I’m not sure if I built the perfect model for this assignment but I am having around 100% accuracy after only one epoch for both the training and validation set. My loss and validation loss are also very small at the beginning of training.
Please take a look at the following plots. Am I missing something?
So what does the graph indicates overfitting?? as the assignment name also indicates Exploring Overfitting in NLP
things to look into
if your parse data from file has the below codes correctly defined
csv.readerreturns an iterable that returns each row in every iteration. So the label can be accessed viarow[0]and the text viarow[5]`.
The labels are originally encoded as strings (‘0’ representing negative and ‘4’ representing positive). You need to change this so that the labels are integers and 0 is used for representing negative, while 1 should represent positive.
Next in Training validation split,
if you have defined the len of the sentences in correct so the value is integer.
Can you explain based on the below screenshot, how did you create model. Do not share codes. you could just explain how many layers you used, what activation you used, how many dense layers etc. Also in model.compile, loss, optimizer and accuracy.
Another important point for this model algorithm is the below line
This is how you need to set the Embedding layer when using pre-trained embeddings
what vocab size, weights you used.
I’m not sure if this is overfittig? I recall that overfitting occurs on the training set but in my case it’s overfitting on both sets?
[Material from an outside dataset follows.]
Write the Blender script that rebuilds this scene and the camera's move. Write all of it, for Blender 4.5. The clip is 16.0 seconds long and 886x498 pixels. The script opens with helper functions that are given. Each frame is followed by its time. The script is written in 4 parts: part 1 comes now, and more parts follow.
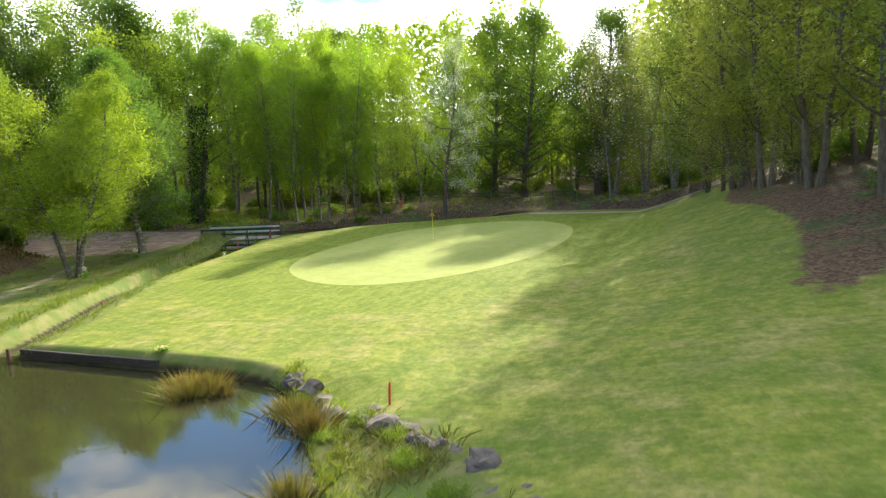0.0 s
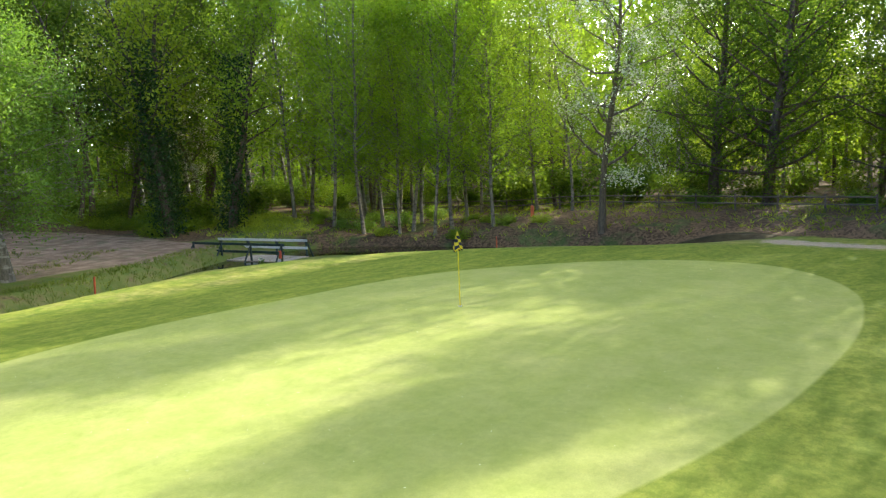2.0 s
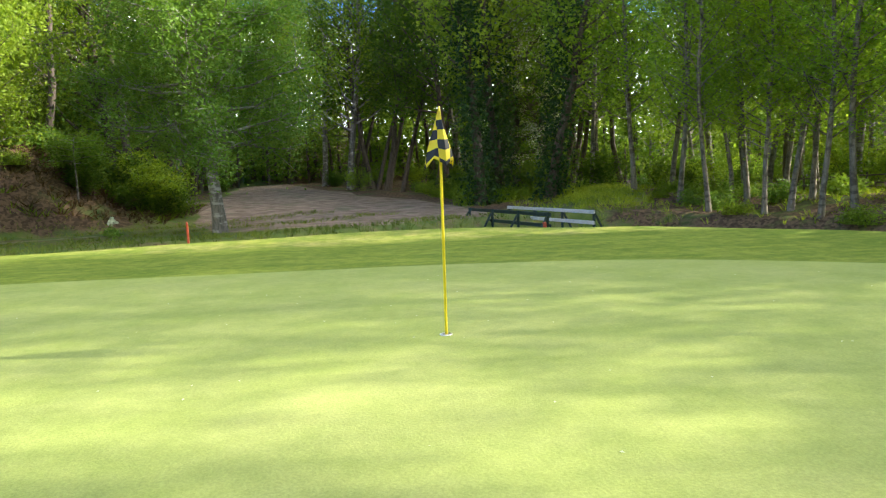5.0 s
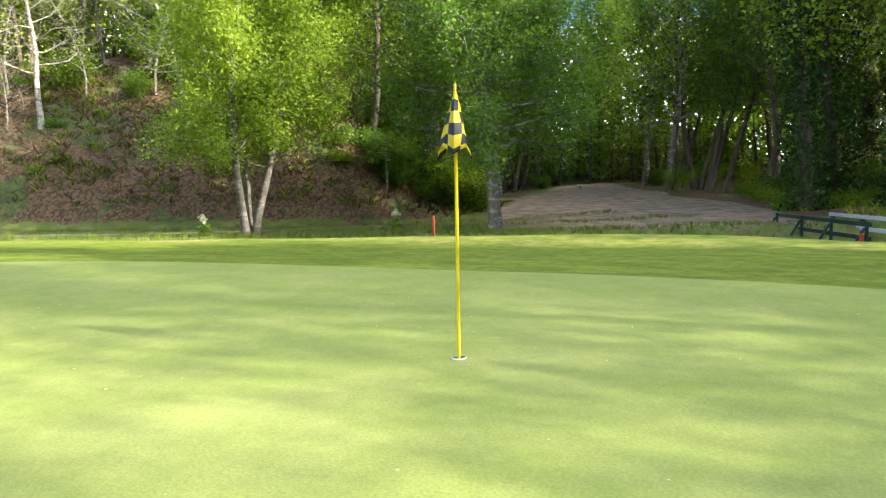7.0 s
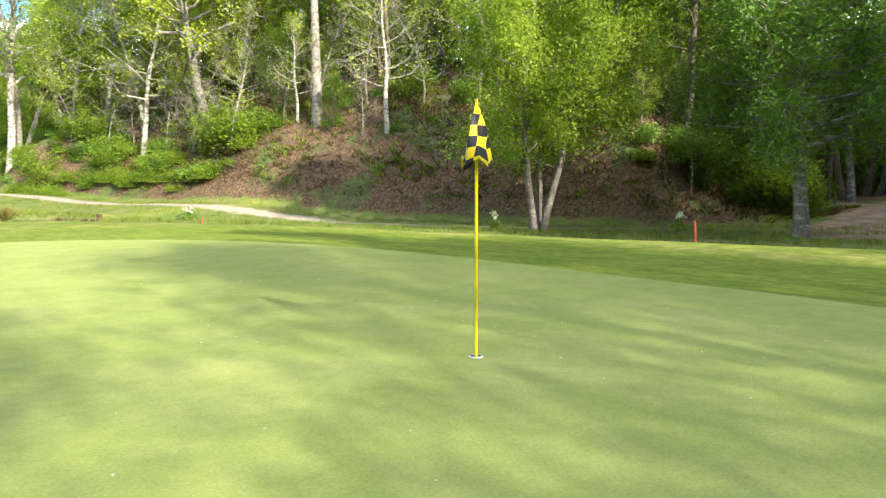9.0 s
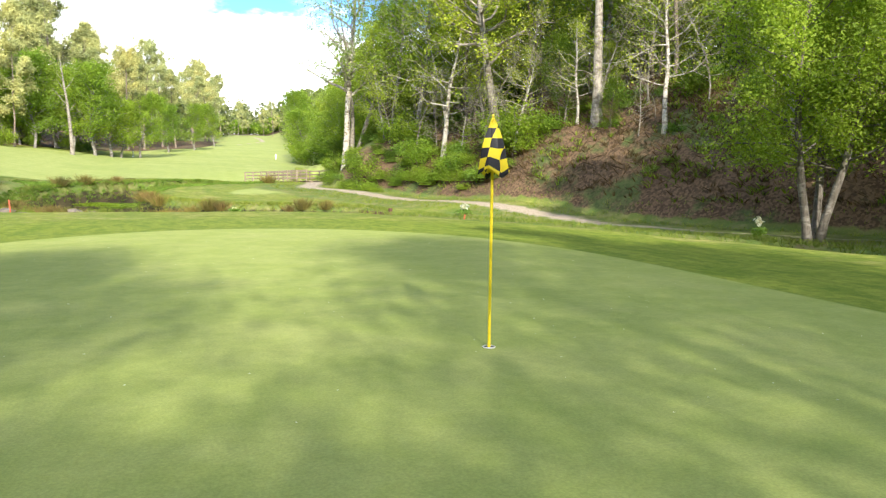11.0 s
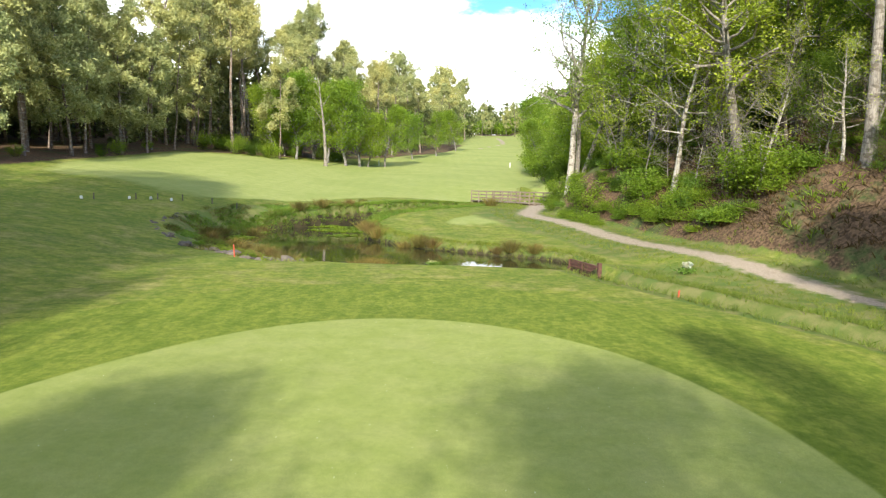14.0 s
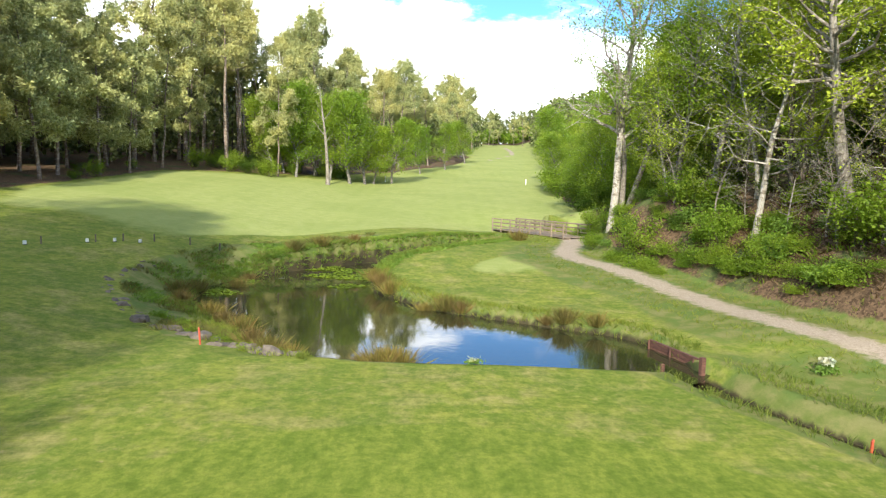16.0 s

This part of my code is correct. The test function works and I can see the expected output.
The variable train_size is an integer. Also here, the test function works.
I tried two different architectures:
The first one is a model with Embedding, Conv1D, GlobalMaxPooling1D, and two Dense layers with a Dropout layer between them.
The second one is a model with Embedding, Dropout, Bidirectional LSTM and two Dense layers.
The activation of the output layer is sigmoid, all other layers have a Relu activation function. The loss function is binary_crossentropy and the optimizer is adam.
The Embedding layer is already provided and I haven’t changed the code here. It has the following arguments:
Ok great. if you already solve, then kindly close the thread by choosing a comment which solved your issue or explaining how you solved a issue yourself.
I meant my code which produces these two graphs did pass with 100/100 after my submission. The slope of the val_loss is 0 and that’s why all tests are fine. But I still think that the trained model ist not correct.
This is correct, but what was your unit for the last two dense layer.
The second one is a model with Embedding, Dropout, Bidirectional LSTM and two Dense layers.
The activation of the output layer is sigmoid, all other layers have a Relu activation function. The loss function is binary_crossentropy and the optimizer is Adam.
in model compile, what accuracy you used?
Also did you notice after model training the below statement
To pass this assignment your val_loss (validation loss) should either be flat or decreasing.
Although a flat val_loss and a lowering train_loss (or just loss) also indicate some overfitting what you really want to avoid is having a lowering train_lossand an increasing val_loss.
Probably that’s why you cleared the assignment submission.
Explore your model with this pointer,
Try simpler architectures first to avoid long training times. Architectures that are able to solve this problem usually have around 3-4 layers (excluding the last two Dense ones)
I found the mistake in my code. When changing the labels from 0 or 4 to 0 or 1, I was checking for integer values instead of string. Therefore, all my labels had one as a value. Now I check for string values and the results seem to be reasonable.